Stored entries
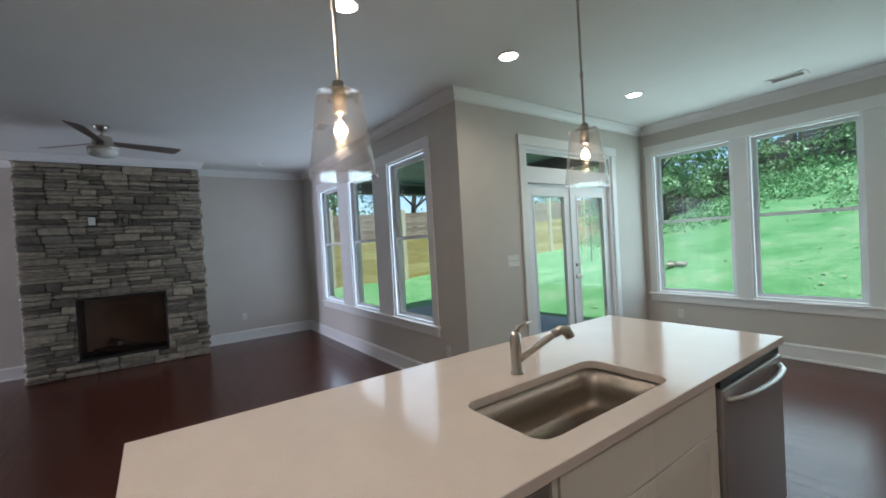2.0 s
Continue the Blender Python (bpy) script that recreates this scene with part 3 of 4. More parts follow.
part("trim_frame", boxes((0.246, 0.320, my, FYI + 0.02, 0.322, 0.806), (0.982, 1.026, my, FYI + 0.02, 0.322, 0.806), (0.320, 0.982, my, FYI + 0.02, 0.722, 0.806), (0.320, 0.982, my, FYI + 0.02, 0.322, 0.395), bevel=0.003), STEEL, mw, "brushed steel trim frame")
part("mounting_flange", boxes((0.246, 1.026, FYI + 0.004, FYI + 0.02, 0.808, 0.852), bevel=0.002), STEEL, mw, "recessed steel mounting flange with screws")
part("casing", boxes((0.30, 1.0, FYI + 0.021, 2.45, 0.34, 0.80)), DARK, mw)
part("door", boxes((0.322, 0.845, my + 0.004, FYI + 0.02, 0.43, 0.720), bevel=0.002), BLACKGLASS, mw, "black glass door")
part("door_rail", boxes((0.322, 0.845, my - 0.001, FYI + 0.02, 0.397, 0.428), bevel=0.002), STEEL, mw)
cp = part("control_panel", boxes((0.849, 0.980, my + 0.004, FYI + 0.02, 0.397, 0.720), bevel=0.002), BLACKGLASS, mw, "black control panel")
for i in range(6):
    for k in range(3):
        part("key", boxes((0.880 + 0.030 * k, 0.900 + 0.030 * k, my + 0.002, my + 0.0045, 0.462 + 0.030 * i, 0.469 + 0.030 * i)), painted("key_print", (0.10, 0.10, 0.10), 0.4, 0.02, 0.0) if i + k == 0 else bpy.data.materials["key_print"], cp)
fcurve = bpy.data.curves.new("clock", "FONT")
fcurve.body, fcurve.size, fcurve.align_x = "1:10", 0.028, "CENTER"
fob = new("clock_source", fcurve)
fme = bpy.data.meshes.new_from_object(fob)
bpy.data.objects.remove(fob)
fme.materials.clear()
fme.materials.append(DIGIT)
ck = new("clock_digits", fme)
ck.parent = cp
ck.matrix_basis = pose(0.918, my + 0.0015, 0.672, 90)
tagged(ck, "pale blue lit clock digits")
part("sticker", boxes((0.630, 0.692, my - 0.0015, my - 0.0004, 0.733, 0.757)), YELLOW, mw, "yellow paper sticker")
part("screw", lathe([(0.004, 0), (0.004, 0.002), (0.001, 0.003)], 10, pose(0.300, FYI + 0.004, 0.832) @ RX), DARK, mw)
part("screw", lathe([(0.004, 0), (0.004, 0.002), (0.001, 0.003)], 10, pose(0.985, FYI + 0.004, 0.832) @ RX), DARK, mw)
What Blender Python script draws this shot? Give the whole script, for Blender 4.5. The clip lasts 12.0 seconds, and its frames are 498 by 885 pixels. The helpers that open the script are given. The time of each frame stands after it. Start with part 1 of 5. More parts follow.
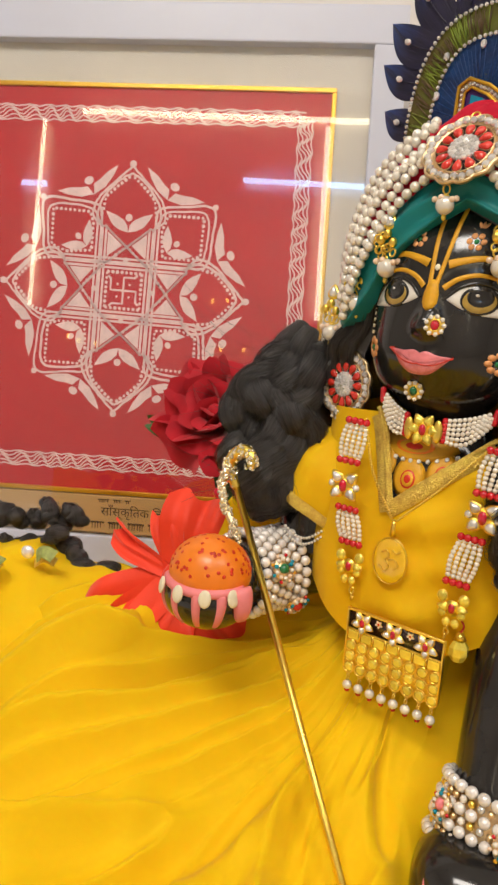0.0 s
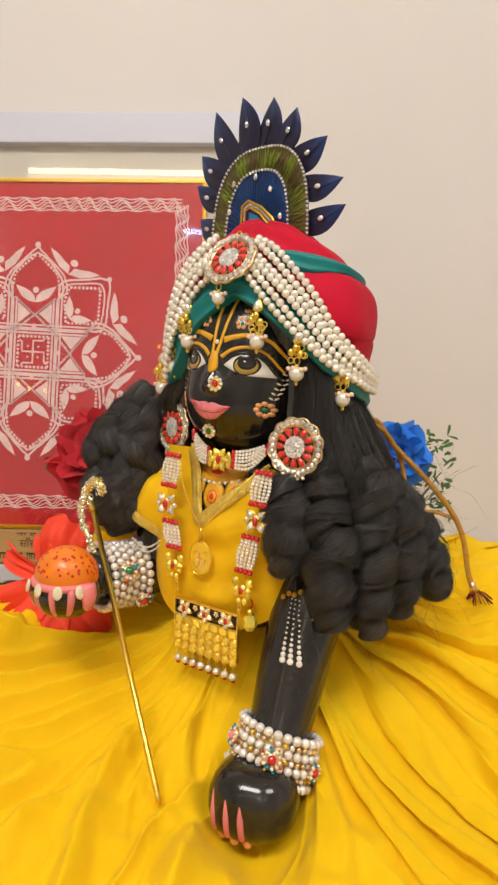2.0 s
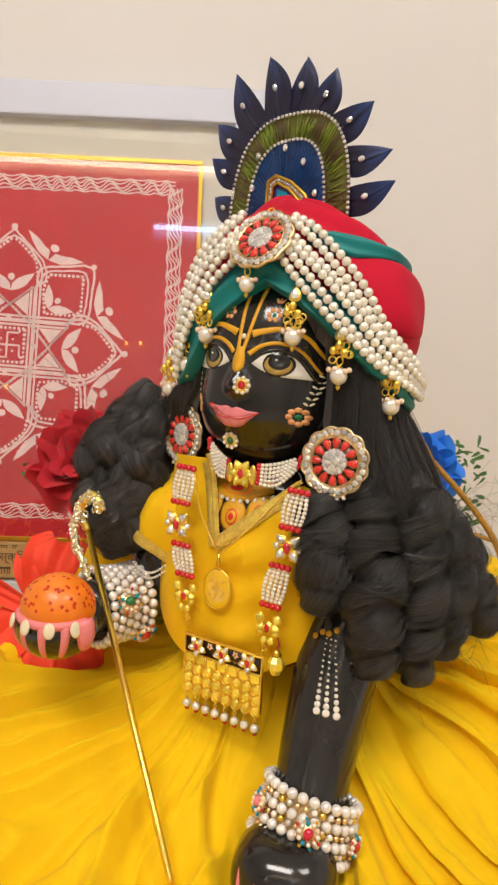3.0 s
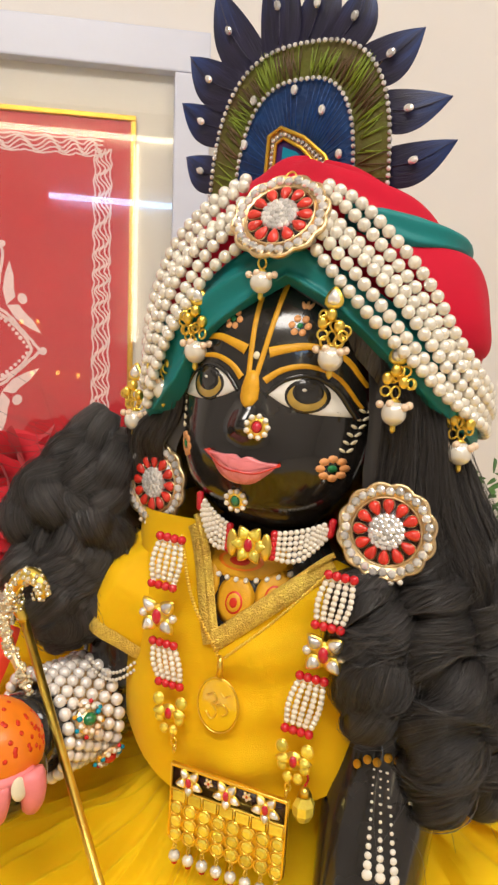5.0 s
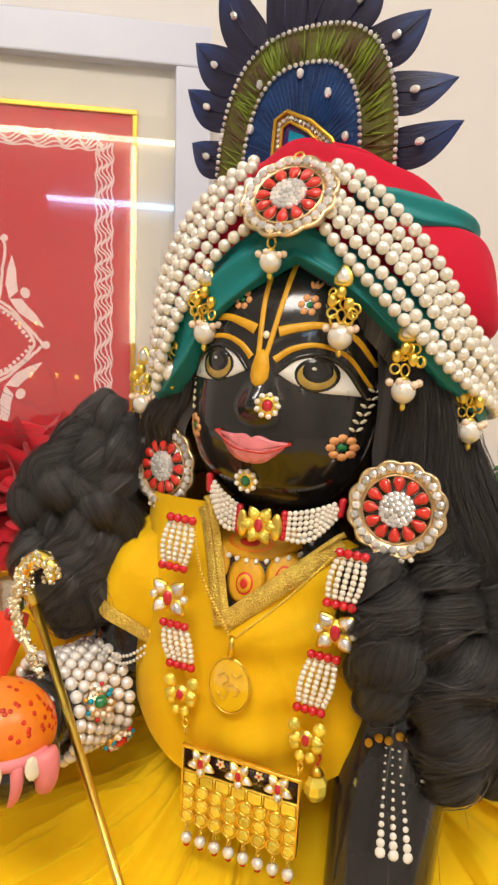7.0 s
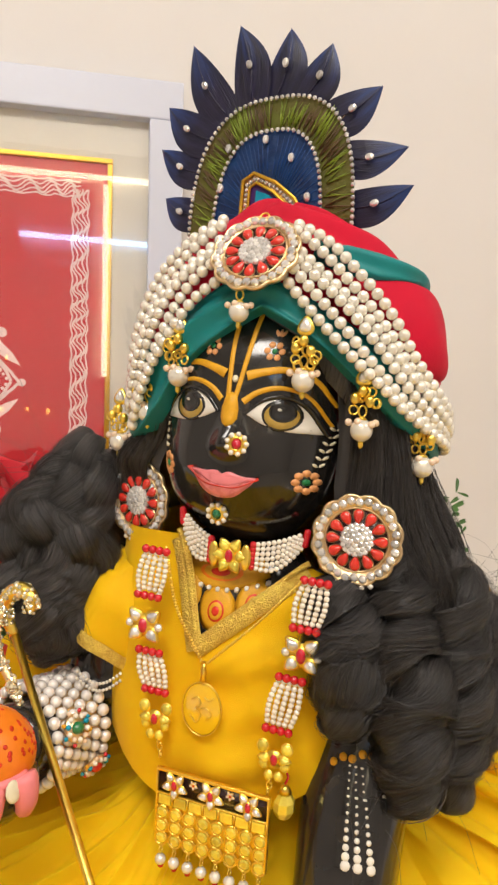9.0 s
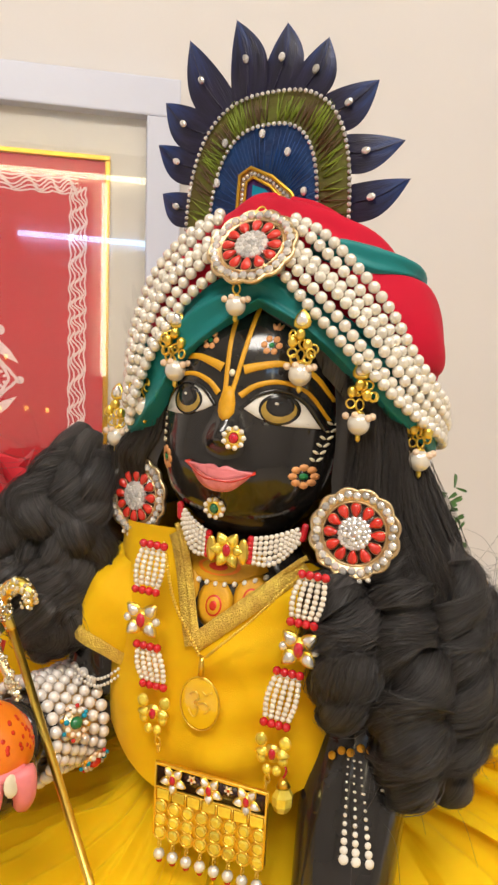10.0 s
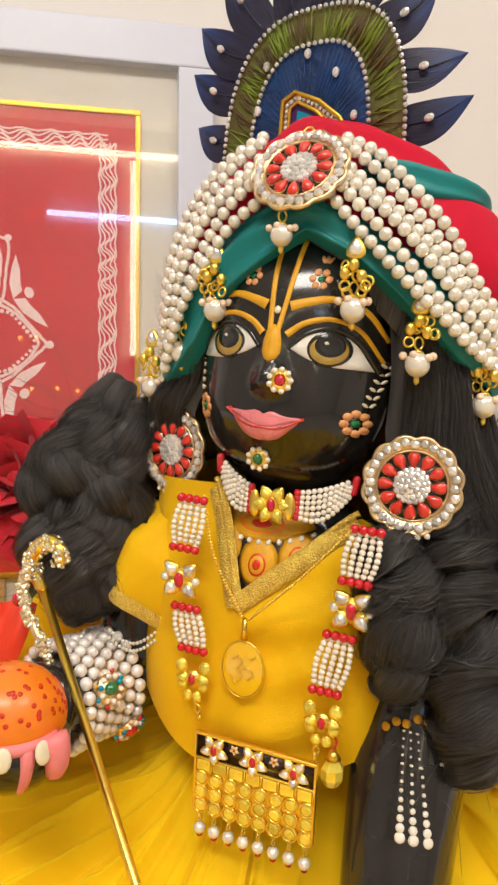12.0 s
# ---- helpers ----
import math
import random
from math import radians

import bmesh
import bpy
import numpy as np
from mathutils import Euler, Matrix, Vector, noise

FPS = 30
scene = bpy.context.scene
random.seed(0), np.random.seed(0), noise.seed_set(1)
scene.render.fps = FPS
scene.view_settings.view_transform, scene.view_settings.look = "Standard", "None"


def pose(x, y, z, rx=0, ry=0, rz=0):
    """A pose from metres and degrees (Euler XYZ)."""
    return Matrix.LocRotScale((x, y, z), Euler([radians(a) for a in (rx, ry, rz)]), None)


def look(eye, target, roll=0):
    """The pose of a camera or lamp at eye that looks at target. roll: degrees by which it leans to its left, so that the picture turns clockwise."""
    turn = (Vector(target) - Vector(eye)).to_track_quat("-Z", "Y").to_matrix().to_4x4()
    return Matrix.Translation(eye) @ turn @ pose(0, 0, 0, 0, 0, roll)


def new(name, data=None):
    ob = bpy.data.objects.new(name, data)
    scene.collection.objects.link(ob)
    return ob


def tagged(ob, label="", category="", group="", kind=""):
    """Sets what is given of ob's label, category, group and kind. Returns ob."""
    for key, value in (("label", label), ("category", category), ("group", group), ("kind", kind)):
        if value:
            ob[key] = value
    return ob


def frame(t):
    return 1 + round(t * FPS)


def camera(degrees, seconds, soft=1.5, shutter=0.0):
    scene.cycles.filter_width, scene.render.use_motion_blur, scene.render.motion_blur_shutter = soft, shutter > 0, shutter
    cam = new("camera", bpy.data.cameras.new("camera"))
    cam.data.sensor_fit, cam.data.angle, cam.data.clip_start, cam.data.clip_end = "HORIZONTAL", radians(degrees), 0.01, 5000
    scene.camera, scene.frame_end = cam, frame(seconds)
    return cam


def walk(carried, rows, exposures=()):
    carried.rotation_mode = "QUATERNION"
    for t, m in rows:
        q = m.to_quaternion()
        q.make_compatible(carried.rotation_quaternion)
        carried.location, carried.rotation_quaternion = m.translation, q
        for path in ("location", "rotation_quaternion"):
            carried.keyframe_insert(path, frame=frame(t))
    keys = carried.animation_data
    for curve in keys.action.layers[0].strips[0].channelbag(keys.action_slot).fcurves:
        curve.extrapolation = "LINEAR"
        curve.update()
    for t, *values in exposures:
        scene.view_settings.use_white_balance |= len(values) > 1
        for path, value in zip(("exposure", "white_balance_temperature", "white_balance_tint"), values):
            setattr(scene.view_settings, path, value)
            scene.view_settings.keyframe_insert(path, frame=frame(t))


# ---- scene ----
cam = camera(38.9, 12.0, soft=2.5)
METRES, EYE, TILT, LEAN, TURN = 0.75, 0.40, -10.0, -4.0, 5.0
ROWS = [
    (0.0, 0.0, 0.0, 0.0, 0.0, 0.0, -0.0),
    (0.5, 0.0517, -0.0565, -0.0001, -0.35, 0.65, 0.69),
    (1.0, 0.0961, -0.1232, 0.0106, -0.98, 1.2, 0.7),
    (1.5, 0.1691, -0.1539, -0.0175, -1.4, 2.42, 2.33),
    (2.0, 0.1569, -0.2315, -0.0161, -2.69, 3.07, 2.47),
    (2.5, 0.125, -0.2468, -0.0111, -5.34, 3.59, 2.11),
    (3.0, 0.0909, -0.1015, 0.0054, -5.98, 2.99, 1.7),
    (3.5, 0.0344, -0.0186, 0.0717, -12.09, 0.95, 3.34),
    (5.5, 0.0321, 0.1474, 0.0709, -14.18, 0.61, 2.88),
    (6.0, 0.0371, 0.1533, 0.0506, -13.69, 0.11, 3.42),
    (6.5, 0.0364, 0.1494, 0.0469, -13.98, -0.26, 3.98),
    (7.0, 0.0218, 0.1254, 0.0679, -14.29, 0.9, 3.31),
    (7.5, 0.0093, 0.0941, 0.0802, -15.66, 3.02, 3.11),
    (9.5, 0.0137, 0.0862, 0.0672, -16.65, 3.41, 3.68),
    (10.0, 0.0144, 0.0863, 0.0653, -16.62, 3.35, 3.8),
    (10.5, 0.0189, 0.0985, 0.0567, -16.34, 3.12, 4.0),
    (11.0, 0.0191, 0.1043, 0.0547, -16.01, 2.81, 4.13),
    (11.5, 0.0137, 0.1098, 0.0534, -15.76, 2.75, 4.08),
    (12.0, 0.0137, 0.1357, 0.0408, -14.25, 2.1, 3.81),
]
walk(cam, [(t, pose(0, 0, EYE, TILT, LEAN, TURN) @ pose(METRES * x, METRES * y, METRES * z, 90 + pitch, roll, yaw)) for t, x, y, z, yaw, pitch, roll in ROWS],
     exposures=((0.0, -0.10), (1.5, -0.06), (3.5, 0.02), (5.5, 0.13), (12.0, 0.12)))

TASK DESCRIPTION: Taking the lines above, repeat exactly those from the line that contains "random.seed(0), np.random.seed(0), noise.seed_set(1)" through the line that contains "what is given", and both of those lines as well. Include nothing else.

WRITTEN ANSWER:
random.seed(0), np.random.seed(0), noise.seed_set(1)
scene.render.fps = FPS
scene.view_settings.view_transform, scene.view_settings.look = "Standard", "None"


def pose(x, y, z, rx=0, ry=0, rz=0):
    """A pose from metres and degrees (Euler XYZ)."""
    return Matrix.LocRotScale((x, y, z), Euler([radians(a) for a in (rx, ry, rz)]), None)


def look(eye, target, roll=0):
    """The pose of a camera or lamp at eye that looks at target. roll: degrees by which it leans to its left, so that the picture turns clockwise."""
    turn = (Vector(target) - Vector(eye)).to_track_quat("-Z", "Y").to_matrix().to_4x4()
    return Matrix.Translation(eye) @ turn @ pose(0, 0, 0, 0, 0, roll)


def new(name, data=None):
    ob = bpy.data.objects.new(name, data)
    scene.collection.objects.link(ob)
    return ob


def tagged(ob, label="", category="", group="", kind=""):
    """Sets what is given of ob's label, category, group and kind. Returns ob."""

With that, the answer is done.